EXERCISE DESCRIPTION: Copy the data exactly; pictures stay out of the copy.

SUPPLIED INFORMATION:
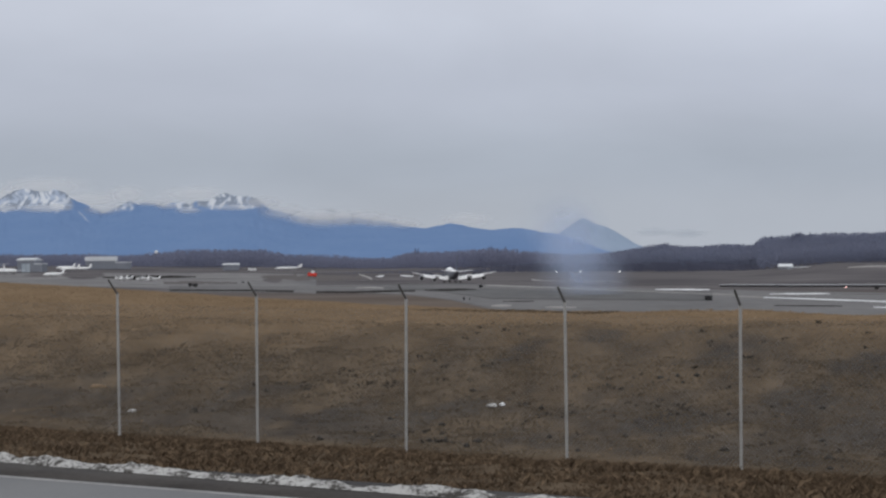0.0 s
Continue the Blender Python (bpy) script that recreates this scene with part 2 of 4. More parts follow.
M = {
    "asphalt": material("runway_asphalt", (0.112, 0.109, 0.111), (0.168, 0.163, 0.163), 0.012, 0.92, 0.1, 14, spec=0.12, stretch=(1, 0.35, 1), spread=(0.38, 0.62)),
    "taxiway": material("taxiway_asphalt", (0.132, 0.128, 0.131), (0.20, 0.193, 0.192), 0.012, 0.92, 0.1, 14, spec=0.12, stretch=(1, 0.35, 1), spread=(0.38, 0.62)),
    "asphalt_dark": material("dark_asphalt", (0.09, 0.09, 0.092), (0.132, 0.13, 0.13), 0.012, 0.9, 0.1, 14, spec=0.12, stretch=(1, 0.35, 1), spread=(0.38, 0.62)),
    "road": material("road_asphalt", (0.19, 0.189, 0.192), (0.255, 0.252, 0.25), 0.5, 0.9, 0.3, 60, spec=0.2),
    "gravel": material("wet_gravel", (0.030, 0.027, 0.026), (0.085, 0.078, 0.073), 0.9, 0.9, 0.6, 25, spec=0.15),
    "paint": material("road_paint", (0.21, 0.21, 0.21), (0.40, 0.40, 0.395), 2.0, 0.7, 0.1, 15, spec=0.2),
    "snow": material("old_snow", (0.055, 0.05, 0.046), (0.44, 0.435, 0.425), 11.0, 0.8, 0.9, 4, spread=(0.40, 0.56), stretch=(0.6, 0.6, 1), spec=0.1),
    "snow_far": material("snow_patch", (0.66, 0.67, 0.69), (0.82, 0.83, 0.85), 0.05, 0.8, 0.1),
    "snow_grimy": material("grimy_snow", (0.30, 0.295, 0.285), (0.50, 0.495, 0.485), 6.0, 0.8, 0.3, 4, spread=(0.4, 0.6)),
    "tarn": material("wet_dark_grass", (0.015, 0.014, 0.015), (0.045, 0.042, 0.041), 0.05, 0.95, 0.1, spec=0.0, spread=(0.36, 0.64)),
    "galvanised": material("galvanised_steel", (0.31, 0.305, 0.295), (0.45, 0.44, 0.425), 2.0, 0.55, 0.1, 10, metal=0.2),
    "arm": material("dull_dark_steel", (0.05, 0.052, 0.056), (0.09, 0.09, 0.095), 3.0, 0.6, 0.1, metal=0.3),
    "arm_grey": material("weathered_grey_steel", (0.13, 0.125, 0.12), (0.20, 0.195, 0.185), 3.0, 0.6, 0.1, metal=0.3),
    "wire": material("weathered_wire", (0.165, 0.165, 0.165), (0.24, 0.237, 0.232), 3.0, 0.6, 0, metal=0.3),
    "white": material("white_aircraft_paint", (0.78, 0.785, 0.79), (0.86, 0.86, 0.86), 0.2, 0.35, 0.02),
    "grey": material("grey_aircraft_belly", (0.085, 0.085, 0.10), (0.12, 0.12, 0.135), 0.2, 0.5, 0.02),
    "navy": material("dark_blue_tail", (0.05, 0.06, 0.10), (0.08, 0.09, 0.14), 0.2, 0.4, 0.02),
    "black": material("matt_black", (0.012, 0.012, 0.014), (0.03, 0.03, 0.032), 1.0, 0.8, 0.05, spec=0.1),
    "tyre": material("tyre_rubber", (0.02, 0.02, 0.02), (0.04, 0.04, 0.04), 3.0, 0.85, 0.1),
    "metal": material("bare_metal", (0.3, 0.3, 0.31), (0.42, 0.42, 0.43), 1.0, 0.45, 0.05, metal=0.6),
    "glass": material("tinted_glazing", (0.03, 0.035, 0.045), (0.06, 0.065, 0.08), 0.5, 0.15, 0),
    "red": material("red_paint", (0.62, 0.035, 0.02), (0.75, 0.06, 0.035), 0.5, 0.45, 0.02),
    "hangar": material("pale_cladding", (0.55, 0.57, 0.6), (0.68, 0.70, 0.72), 0.06, 0.6, 0.1),
    "hangar_wall": material("pale_blue_cladding", (0.32, 0.37, 0.42), (0.40, 0.45, 0.50), 0.06, 0.6, 0.1),
    "cladding": material("blue_grey_cladding", (0.165, 0.178, 0.21), (0.225, 0.24, 0.275), 0.06, 0.6, 0.1),
    "concrete": material("concrete", (0.26, 0.25, 0.245), (0.36, 0.345, 0.33), 0.1, 0.85, 0.1, spec=0.15),
    # bark and needle tones with violet-blue distance haze painted in
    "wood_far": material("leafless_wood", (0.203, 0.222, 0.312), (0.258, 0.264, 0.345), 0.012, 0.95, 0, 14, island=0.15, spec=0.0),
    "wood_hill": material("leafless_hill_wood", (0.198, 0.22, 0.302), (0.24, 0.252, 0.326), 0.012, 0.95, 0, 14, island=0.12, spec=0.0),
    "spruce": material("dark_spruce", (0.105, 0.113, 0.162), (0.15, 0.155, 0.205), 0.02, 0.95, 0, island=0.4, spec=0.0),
    "grass_verge": material("dry_verge_grass", (0.076, 0.055, 0.038), (0.176, 0.127, 0.085), 2.2, 0.9, 0, 5, island=0.5, spec=0.0),
    "grass_bank": material("dry_bank_grass", (0.124, 0.098, 0.071), (0.198, 0.155, 0.109), 0.25, 0.9, 0, 6, island=0.25, spec=0.0),
    "grass_gold": material("golden_grass", (0.285, 0.212, 0.140), (0.386, 0.285, 0.189), 0.2, 0.9, 0, 6, island=0.3, spec=0.0),
    "grass_tan": material("tan_bank_grass", (0.175, 0.136, 0.096), (0.276, 0.214, 0.149), 0.25, 0.9, 0, 6, island=0.35, spec=0.0),
    "twig": material("dark_stalks", (0.02, 0.017, 0.014), (0.055, 0.045, 0.035), 1.0, 0.9, 0),
    "lamp": glow("lit_lamp", (1.0, 0.97, 0.9), 3.0),
    "red_lamp": glow("lit_red_lamp", (1.0, 0.60, 0.54), 0.9),
    "smoke": vapour("tyre_smoke", (0.655, 0.76, 0.97), 0.36, 1.5),
    "bright_cloud": vapour("bright_cloud", (0.95, 0.945, 0.94), 0.5, 0.7, 0.8),
    "cloud": vapour("low_cloud", (0.83, 0.84, 0.86), 0.62, 0.9, 0.75),
}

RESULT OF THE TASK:
0.0 s
Continue the Blender Python (bpy) script that recreates this scene with part 2 of 4. More parts follow.
M = {
    "asphalt": material("runway_asphalt", (0.112, 0.109, 0.111), (0.168, 0.163, 0.163), 0.012, 0.92, 0.1, 14, spec=0.12, stretch=(1, 0.35, 1), spread=(0.38, 0.62)),
    "taxiway": material("taxiway_asphalt", (0.132, 0.128, 0.131), (0.20, 0.193, 0.192), 0.012, 0.92, 0.1, 14, spec=0.12, stretch=(1, 0.35, 1), spread=(0.38, 0.62)),
    "asphalt_dark": material("dark_asphalt", (0.09, 0.09, 0.092), (0.132, 0.13, 0.13), 0.012, 0.9, 0.1, 14, spec=0.12, stretch=(1, 0.35, 1), spread=(0.38, 0.62)),
    "road": material("road_asphalt", (0.19, 0.189, 0.192), (0.255, 0.252, 0.25), 0.5, 0.9, 0.3, 60, spec=0.2),
    "gravel": material("wet_gravel", (0.030, 0.027, 0.026), (0.085, 0.078, 0.073), 0.9, 0.9, 0.6, 25, spec=0.15),
    "paint": material("road_paint", (0.21, 0.21, 0.21), (0.40, 0.40, 0.395), 2.0, 0.7, 0.1, 15, spec=0.2),
    "snow": material("old_snow", (0.055, 0.05, 0.046), (0.44, 0.435, 0.425), 11.0, 0.8, 0.9, 4, spread=(0.40, 0.56), stretch=(0.6, 0.6, 1), spec=0.1),
    "snow_far": material("snow_patch", (0.66, 0.67, 0.69), (0.82, 0.83, 0.85), 0.05, 0.8, 0.1),
    "snow_grimy": material("grimy_snow", (0.30, 0.295, 0.285), (0.50, 0.495, 0.485), 6.0, 0.8, 0.3, 4, spread=(0.4, 0.6)),
    "tarn": material("wet_dark_grass", (0.015, 0.014, 0.015), (0.045, 0.042, 0.041), 0.05, 0.95, 0.1, spec=0.0, spread=(0.36, 0.64)),
    "galvanised": material("galvanised_steel", (0.31, 0.305, 0.295), (0.45, 0.44, 0.425), 2.0, 0.55, 0.1, 10, metal=0.2),
    "arm": material("dull_dark_steel", (0.05, 0.052, 0.056), (0.09, 0.09, 0.095), 3.0, 0.6, 0.1, metal=0.3),
    "arm_grey": material("weathered_grey_steel", (0.13, 0.125, 0.12), (0.20, 0.195, 0.185), 3.0, 0.6, 0.1, metal=0.3),
    "wire": material("weathered_wire", (0.165, 0.165, 0.165), (0.24, 0.237, 0.232), 3.0, 0.6, 0, metal=0.3),
    "white": material("white_aircraft_paint", (0.78, 0.785, 0.79), (0.86, 0.86, 0.86), 0.2, 0.35, 0.02),
    "grey": material("grey_aircraft_belly", (0.085, 0.085, 0.10), (0.12, 0.12, 0.135), 0.2, 0.5, 0.02),
    "navy": material("dark_blue_tail", (0.05, 0.06, 0.10), (0.08, 0.09, 0.14), 0.2, 0.4, 0.02),
    "black": material("matt_black", (0.012, 0.012, 0.014), (0.03, 0.03, 0.032), 1.0, 0.8, 0.05, spec=0.1),
    "tyre": material("tyre_rubber", (0.02, 0.02, 0.02), (0.04, 0.04, 0.04), 3.0, 0.85, 0.1),
    "metal": material("bare_metal", (0.3, 0.3, 0.31), (0.42, 0.42, 0.43), 1.0, 0.45, 0.05, metal=0.6),
    "glass": material("tinted_glazing", (0.03, 0.035, 0.045), (0.06, 0.065, 0.08), 0.5, 0.15, 0),
    "red": material("red_paint", (0.62, 0.035, 0.02), (0.75, 0.06, 0.035), 0.5, 0.45, 0.02),
    "hangar": material("pale_cladding", (0.55, 0.57, 0.6), (0.68, 0.70, 0.72), 0.06, 0.6, 0.1),
    "hangar_wall": material("pale_blue_cladding", (0.32, 0.37, 0.42), (0.40, 0.45, 0.50), 0.06, 0.6, 0.1),
    "cladding": material("blue_grey_cladding", (0.165, 0.178, 0.21), (0.225, 0.24, 0.275), 0.06, 0.6, 0.1),
    "concrete": material("concrete", (0.26, 0.25, 0.245), (0.36, 0.345, 0.33), 0.1, 0.85, 0.1, spec=0.15),
    # bark and needle tones with violet-blue distance haze painted in
    "wood_far": material("leafless_wood", (0.203, 0.222, 0.312), (0.258, 0.264, 0.345), 0.012, 0.95, 0, 14, island=0.15, spec=0.0),
    "wood_hill": material("leafless_hill_wood", (0.198, 0.22, 0.302), (0.24, 0.252, 0.326), 0.012, 0.95, 0, 14, island=0.12, spec=0.0),
    "spruce": material("dark_spruce", (0.105, 0.113, 0.162), (0.15, 0.155, 0.205), 0.02, 0.95, 0, island=0.4, spec=0.0),
    "grass_verge": material("dry_verge_grass", (0.076, 0.055, 0.038), (0.176, 0.127, 0.085), 2.2, 0.9, 0, 5, island=0.5, spec=0.0),
    "grass_bank": material("dry_bank_grass", (0.124, 0.098, 0.071), (0.198, 0.155, 0.109), 0.25, 0.9, 0, 6, island=0.25, spec=0.0),
    "grass_gold": material("golden_grass", (0.285, 0.212, 0.140), (0.386, 0.285, 0.189), 0.2, 0.9, 0, 6, island=0.3, spec=0.0),
    "grass_tan": material("tan_bank_grass", (0.175, 0.136, 0.096), (0.276, 0.214, 0.149), 0.25, 0.9, 0, 6, island=0.35, spec=0.0),
    "twig": material("dark_stalks", (0.02, 0.017, 0.014), (0.055, 0.045, 0.035), 1.0, 0.9, 0),
    "lamp": glow("lit_lamp", (1.0, 0.97, 0.9), 3.0),
    "red_lamp": glow("lit_red_lamp", (1.0, 0.60, 0.54), 0.9),
    "smoke": vapour("tyre_smoke", (0.655, 0.76, 0.97), 0.36, 1.5),
    "bright_cloud": vapour("bright_cloud", (0.95, 0.945, 0.94), 0.5, 0.7, 0.8),
    "cloud": vapour("low_cloud", (0.83, 0.84, 0.86), 0.62, 0.9, 0.75),
}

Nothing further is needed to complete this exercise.